Ready to Build a More Flexible Fulfillment Operation?

From picking and transport to putaway, replenishment, and inventory movement, today's warehouse robotics can support far more than a single workflow.

Locus Robotics combines autonomous mobile robots, AI-orchestrated software, and real-time operational intelligence to help warehouses increase throughput, adapt to changing demand, and scale automation over time.

See how Locus Robotics can help you achieve your warehouse automation goals.

Frequently Asked Questions

How many warehouses use robots today?

According to a 2025 study from MHI, Peerless Research Group, and The Robotics Group, 48% of organizations reported using robots in their manufacturing or warehouse operations, up from 23% just three years earlier.

What warehouse tasks can robots automate?

Warehouse robots can support picking, inventory transport, putaway, replenishment, returns processing, material movement, and other fulfillment workflows.

Do warehouse robots replace workers?

Most warehouse robotics solutions are designed to work alongside associates, helping reduce repetitive tasks and improve productivity rather than fully replacing workers.

How do warehouse robots improve productivity?

Warehouse robots reduce travel time, streamline workflows, provide task guidance, and help associates complete more work within the same amount of time.

Are warehouse robots only for large enterprises?

No. Robotics solutions are used by organizations of many sizes, including retailers, third-party logistics providers, manufacturers, distributors, and e-commerce fulfillment operations.

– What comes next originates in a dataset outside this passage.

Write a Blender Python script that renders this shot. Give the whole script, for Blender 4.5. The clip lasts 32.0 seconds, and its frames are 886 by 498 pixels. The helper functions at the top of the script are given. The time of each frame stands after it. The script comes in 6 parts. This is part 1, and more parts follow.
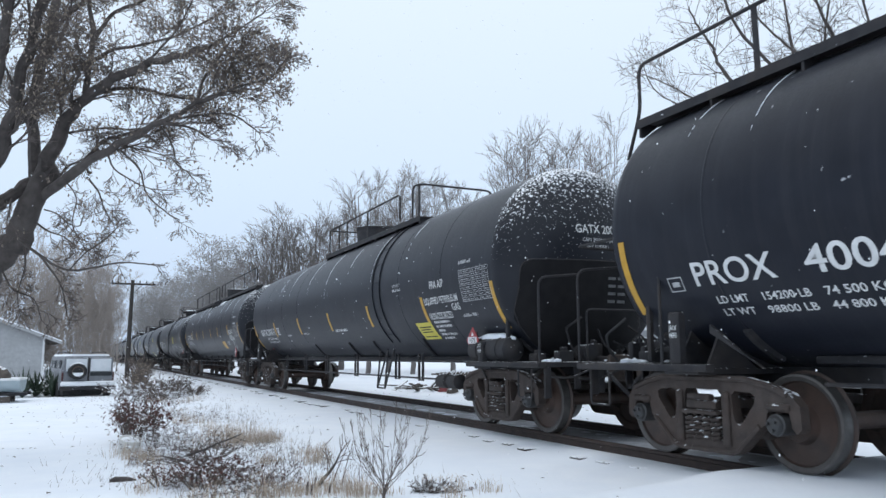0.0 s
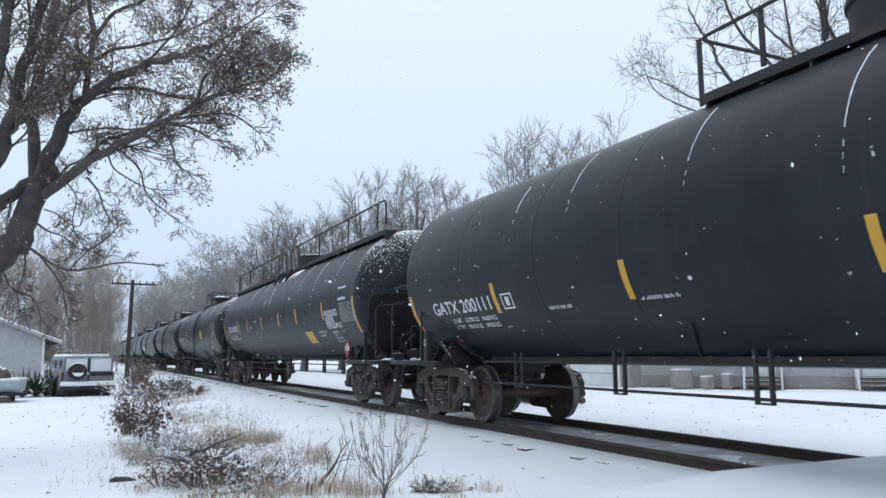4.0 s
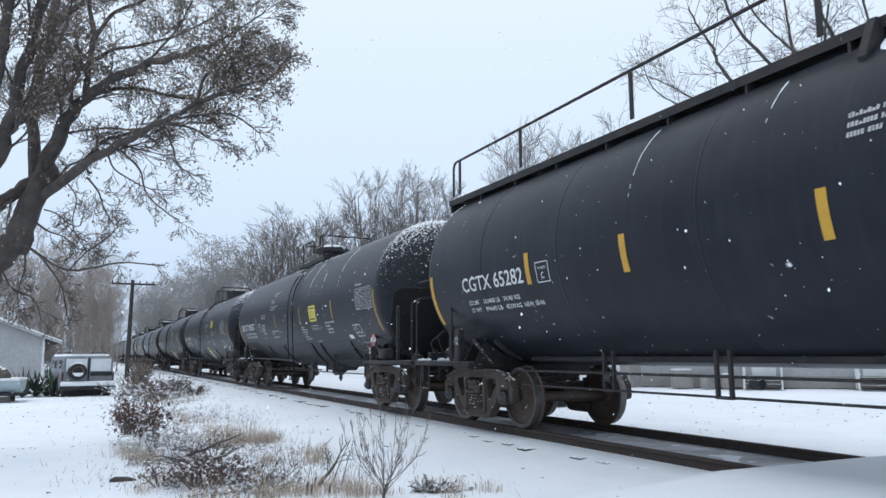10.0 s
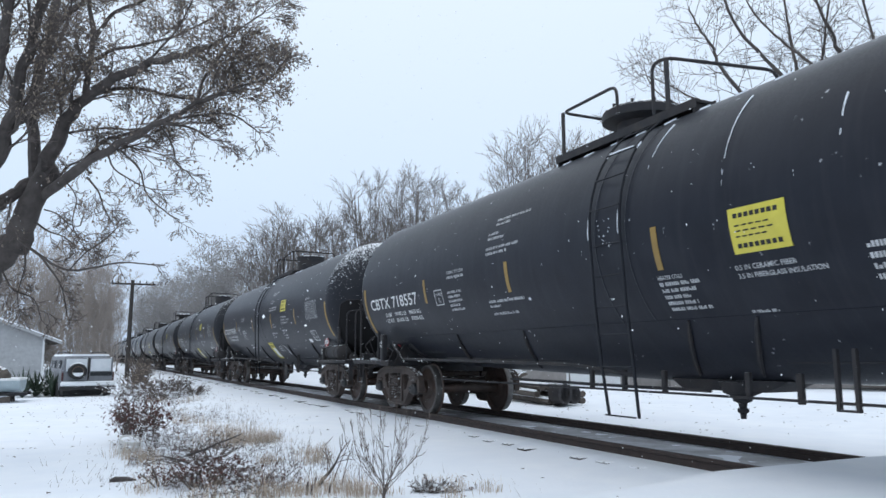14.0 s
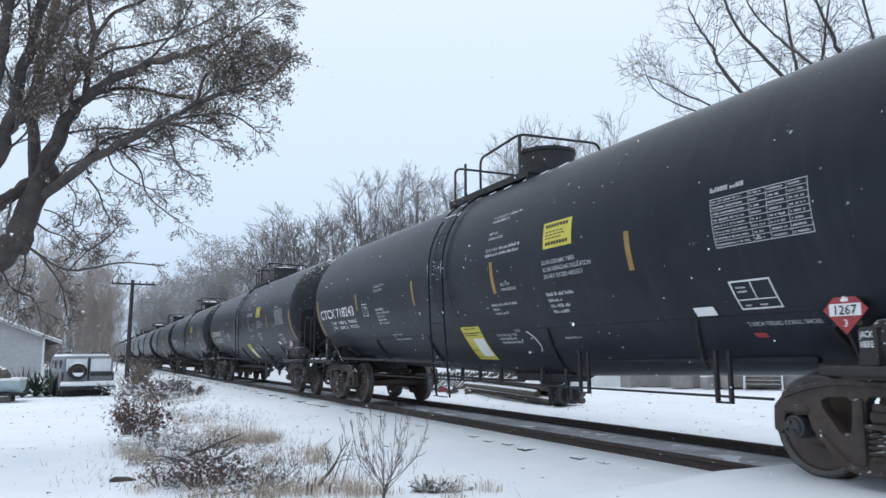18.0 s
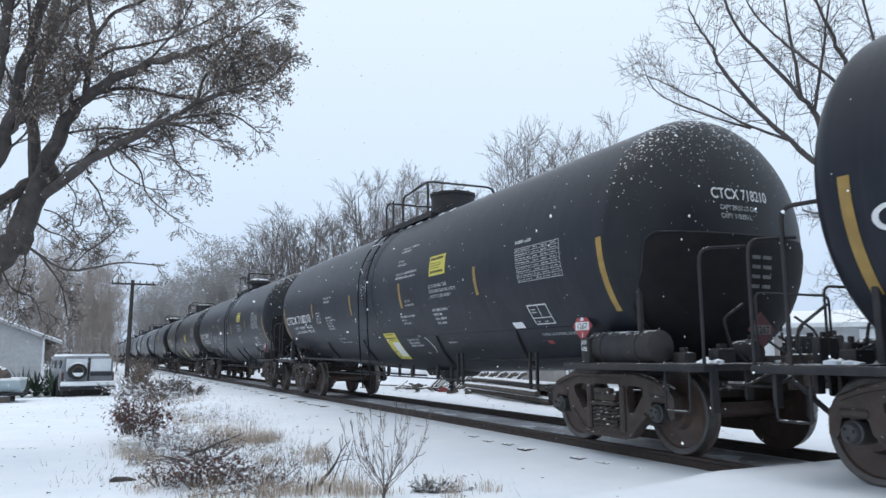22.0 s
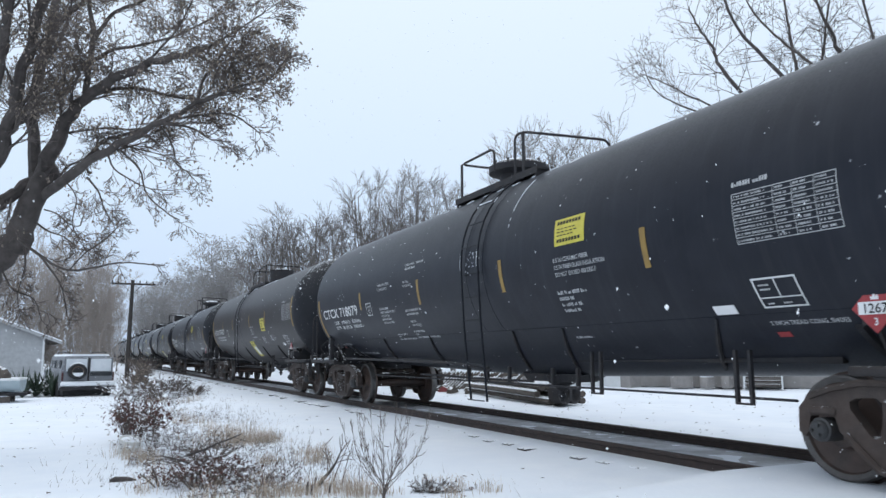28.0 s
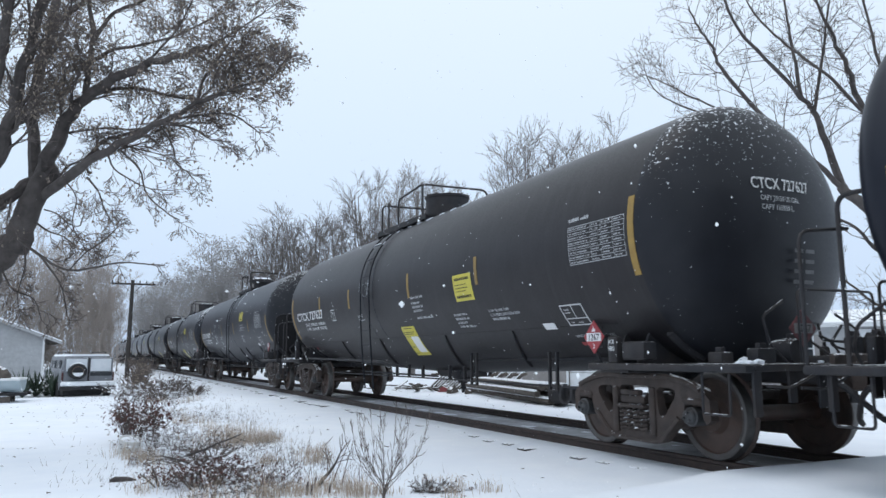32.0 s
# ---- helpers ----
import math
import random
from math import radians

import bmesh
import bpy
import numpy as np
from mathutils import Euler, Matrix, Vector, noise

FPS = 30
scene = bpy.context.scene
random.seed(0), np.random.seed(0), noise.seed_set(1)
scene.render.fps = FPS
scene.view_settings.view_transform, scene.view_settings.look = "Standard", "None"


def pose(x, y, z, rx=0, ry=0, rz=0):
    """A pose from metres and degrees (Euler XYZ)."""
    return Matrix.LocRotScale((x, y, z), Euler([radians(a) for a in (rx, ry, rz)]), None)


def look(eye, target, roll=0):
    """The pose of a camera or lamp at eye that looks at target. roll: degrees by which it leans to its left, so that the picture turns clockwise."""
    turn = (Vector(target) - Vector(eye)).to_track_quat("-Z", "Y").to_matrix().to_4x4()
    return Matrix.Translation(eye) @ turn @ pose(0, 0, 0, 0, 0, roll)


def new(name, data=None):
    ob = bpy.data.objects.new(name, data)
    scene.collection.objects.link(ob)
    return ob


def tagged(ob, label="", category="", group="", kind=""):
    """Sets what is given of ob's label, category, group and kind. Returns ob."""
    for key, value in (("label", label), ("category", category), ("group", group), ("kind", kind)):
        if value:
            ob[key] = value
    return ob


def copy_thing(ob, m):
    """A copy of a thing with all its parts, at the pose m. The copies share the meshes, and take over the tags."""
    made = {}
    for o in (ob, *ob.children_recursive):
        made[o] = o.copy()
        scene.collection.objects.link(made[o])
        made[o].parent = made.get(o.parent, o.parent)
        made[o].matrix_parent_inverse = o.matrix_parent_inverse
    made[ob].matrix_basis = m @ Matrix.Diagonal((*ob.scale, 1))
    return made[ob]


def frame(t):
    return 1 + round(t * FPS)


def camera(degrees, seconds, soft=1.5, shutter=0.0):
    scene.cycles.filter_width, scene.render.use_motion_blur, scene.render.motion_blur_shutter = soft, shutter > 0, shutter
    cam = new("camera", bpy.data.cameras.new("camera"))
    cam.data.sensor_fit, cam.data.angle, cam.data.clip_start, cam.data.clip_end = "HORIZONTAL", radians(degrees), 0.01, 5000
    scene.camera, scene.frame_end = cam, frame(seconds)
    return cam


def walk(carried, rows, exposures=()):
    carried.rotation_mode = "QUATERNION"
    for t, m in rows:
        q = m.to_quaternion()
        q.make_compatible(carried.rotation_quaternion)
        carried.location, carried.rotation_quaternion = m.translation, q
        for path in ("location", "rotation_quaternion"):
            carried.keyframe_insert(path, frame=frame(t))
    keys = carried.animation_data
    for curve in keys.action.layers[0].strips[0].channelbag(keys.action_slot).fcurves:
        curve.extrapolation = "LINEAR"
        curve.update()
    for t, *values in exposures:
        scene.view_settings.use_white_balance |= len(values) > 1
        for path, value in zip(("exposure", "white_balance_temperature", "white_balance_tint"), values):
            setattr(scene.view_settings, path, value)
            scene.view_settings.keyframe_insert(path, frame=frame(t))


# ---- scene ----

How do warehouse robots help during peak season?

Warehouse robots help increase throughput, simplify onboarding, improve labor utilization, and provide scalable capacity during periods of increased demand.

What is Robotics-as-a-Service (RaaS)?

Robotics-as-a-Service is a subscription-based model that allows organizations to deploy warehouse robotics without a large upfront capital investment.

What are the benefits of warehouse robotics?

Common benefits include higher productivity, improved throughput, faster onboarding, greater operational visibility, increased flexibility, and more efficient use of labor.